┌─ Source excerpt
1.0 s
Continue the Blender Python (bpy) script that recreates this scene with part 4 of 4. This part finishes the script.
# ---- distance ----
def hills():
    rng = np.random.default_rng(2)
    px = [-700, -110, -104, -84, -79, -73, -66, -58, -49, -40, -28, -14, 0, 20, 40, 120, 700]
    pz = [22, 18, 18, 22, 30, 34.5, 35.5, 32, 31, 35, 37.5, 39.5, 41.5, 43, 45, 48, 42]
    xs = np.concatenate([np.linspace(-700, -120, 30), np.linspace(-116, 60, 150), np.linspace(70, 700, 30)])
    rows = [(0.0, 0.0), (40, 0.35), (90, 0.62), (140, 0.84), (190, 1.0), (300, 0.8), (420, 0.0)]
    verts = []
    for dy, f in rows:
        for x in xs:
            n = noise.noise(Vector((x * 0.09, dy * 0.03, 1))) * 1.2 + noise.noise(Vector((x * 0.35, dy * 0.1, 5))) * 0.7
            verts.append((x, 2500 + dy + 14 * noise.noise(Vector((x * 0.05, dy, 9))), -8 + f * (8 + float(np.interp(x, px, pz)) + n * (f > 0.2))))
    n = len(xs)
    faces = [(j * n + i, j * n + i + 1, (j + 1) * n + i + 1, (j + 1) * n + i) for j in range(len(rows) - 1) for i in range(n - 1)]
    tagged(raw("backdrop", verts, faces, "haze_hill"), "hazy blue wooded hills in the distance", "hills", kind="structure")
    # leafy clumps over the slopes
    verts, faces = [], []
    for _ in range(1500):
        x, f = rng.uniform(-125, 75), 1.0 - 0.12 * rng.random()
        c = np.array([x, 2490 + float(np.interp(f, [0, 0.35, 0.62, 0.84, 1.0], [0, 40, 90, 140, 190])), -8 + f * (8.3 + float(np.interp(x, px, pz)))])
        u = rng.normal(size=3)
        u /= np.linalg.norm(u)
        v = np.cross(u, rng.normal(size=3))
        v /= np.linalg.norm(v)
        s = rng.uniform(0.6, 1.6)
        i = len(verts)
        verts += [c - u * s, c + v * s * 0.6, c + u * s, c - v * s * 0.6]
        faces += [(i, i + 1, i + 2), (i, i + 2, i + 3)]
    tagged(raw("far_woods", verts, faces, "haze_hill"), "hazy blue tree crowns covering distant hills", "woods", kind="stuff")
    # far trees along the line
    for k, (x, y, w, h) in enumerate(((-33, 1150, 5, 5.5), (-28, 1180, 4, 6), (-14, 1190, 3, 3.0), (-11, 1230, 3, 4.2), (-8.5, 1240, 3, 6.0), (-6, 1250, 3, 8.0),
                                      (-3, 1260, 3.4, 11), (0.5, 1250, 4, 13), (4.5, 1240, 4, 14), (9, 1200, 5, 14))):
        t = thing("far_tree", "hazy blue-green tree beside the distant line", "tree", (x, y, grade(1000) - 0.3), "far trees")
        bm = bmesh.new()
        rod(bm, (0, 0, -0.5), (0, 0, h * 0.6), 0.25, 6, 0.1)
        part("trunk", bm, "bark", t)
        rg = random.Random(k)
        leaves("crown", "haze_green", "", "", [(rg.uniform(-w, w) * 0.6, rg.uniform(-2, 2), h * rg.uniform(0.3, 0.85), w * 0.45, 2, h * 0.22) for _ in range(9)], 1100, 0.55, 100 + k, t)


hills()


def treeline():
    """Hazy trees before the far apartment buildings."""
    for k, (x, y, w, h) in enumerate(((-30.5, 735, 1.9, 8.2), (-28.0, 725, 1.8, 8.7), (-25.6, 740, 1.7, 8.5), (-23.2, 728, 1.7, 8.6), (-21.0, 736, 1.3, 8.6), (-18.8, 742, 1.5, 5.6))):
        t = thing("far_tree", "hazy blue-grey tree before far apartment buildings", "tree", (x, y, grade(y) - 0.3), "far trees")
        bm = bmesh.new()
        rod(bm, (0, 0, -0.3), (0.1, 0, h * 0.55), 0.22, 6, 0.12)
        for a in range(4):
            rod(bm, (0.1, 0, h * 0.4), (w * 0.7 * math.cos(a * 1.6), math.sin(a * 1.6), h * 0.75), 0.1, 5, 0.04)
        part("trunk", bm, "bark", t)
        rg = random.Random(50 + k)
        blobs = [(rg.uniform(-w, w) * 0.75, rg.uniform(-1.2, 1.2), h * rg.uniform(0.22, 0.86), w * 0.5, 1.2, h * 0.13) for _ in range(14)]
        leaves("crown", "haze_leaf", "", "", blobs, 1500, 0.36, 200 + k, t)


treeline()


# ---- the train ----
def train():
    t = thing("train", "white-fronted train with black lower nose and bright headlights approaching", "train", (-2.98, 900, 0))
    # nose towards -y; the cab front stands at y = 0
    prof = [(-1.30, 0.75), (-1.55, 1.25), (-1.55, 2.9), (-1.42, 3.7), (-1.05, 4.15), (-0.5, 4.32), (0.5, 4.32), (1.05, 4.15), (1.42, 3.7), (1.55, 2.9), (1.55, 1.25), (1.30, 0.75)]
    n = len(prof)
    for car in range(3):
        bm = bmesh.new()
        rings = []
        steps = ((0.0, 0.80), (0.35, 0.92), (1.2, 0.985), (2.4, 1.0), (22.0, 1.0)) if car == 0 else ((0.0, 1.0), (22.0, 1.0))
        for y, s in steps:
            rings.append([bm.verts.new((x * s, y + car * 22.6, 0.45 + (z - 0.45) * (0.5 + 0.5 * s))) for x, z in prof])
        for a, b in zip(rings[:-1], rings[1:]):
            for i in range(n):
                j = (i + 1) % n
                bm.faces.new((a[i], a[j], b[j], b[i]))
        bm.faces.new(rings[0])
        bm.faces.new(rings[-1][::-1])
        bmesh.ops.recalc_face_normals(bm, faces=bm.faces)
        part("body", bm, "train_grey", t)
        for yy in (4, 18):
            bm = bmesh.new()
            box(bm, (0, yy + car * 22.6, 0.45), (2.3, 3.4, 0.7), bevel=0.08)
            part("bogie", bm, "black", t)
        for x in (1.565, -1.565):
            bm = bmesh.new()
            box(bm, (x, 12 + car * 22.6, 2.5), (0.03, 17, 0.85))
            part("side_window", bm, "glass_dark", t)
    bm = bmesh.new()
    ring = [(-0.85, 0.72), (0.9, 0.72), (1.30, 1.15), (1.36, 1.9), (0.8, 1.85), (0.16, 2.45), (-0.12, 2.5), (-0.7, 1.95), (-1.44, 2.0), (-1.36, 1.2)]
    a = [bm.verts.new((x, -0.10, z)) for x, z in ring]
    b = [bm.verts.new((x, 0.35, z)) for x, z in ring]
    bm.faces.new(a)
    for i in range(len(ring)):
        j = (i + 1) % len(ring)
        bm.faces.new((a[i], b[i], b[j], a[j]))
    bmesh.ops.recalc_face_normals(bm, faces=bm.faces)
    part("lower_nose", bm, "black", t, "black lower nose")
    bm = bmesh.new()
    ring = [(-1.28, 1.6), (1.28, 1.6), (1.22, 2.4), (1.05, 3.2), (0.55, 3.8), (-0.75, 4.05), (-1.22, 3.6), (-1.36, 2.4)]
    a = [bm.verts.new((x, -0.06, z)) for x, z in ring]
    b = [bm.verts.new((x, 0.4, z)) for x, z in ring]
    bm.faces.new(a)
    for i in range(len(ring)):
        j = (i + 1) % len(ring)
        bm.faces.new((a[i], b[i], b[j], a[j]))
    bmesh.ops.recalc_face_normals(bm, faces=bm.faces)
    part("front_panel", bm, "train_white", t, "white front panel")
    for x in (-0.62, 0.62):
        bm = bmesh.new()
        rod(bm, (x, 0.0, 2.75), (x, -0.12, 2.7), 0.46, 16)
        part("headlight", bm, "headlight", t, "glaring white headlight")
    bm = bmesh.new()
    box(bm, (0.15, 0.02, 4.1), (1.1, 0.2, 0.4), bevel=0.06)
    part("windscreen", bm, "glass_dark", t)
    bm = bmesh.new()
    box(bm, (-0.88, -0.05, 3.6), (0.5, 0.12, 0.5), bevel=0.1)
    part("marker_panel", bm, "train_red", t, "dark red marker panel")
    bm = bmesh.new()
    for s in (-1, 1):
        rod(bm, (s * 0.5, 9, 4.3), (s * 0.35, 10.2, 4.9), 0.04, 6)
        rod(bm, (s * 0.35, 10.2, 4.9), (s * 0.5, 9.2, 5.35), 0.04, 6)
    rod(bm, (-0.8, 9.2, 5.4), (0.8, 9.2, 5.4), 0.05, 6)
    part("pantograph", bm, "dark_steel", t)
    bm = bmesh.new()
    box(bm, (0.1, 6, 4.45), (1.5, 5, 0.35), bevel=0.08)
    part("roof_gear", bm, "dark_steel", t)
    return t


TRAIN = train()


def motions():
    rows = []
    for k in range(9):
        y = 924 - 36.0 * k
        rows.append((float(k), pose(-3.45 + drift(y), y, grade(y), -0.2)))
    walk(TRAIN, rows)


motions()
└─
Task instructions:
Make a list of all lines in the data that contain "with".

Output for this exercise:
Continue the Blender Python (bpy) script that recreates this scene with part 4 of 4. This part finishes the script.
    t = thing("train", "white-fronted train with black lower nose and bright headlights approaching", "train", (-2.98, 900, 0))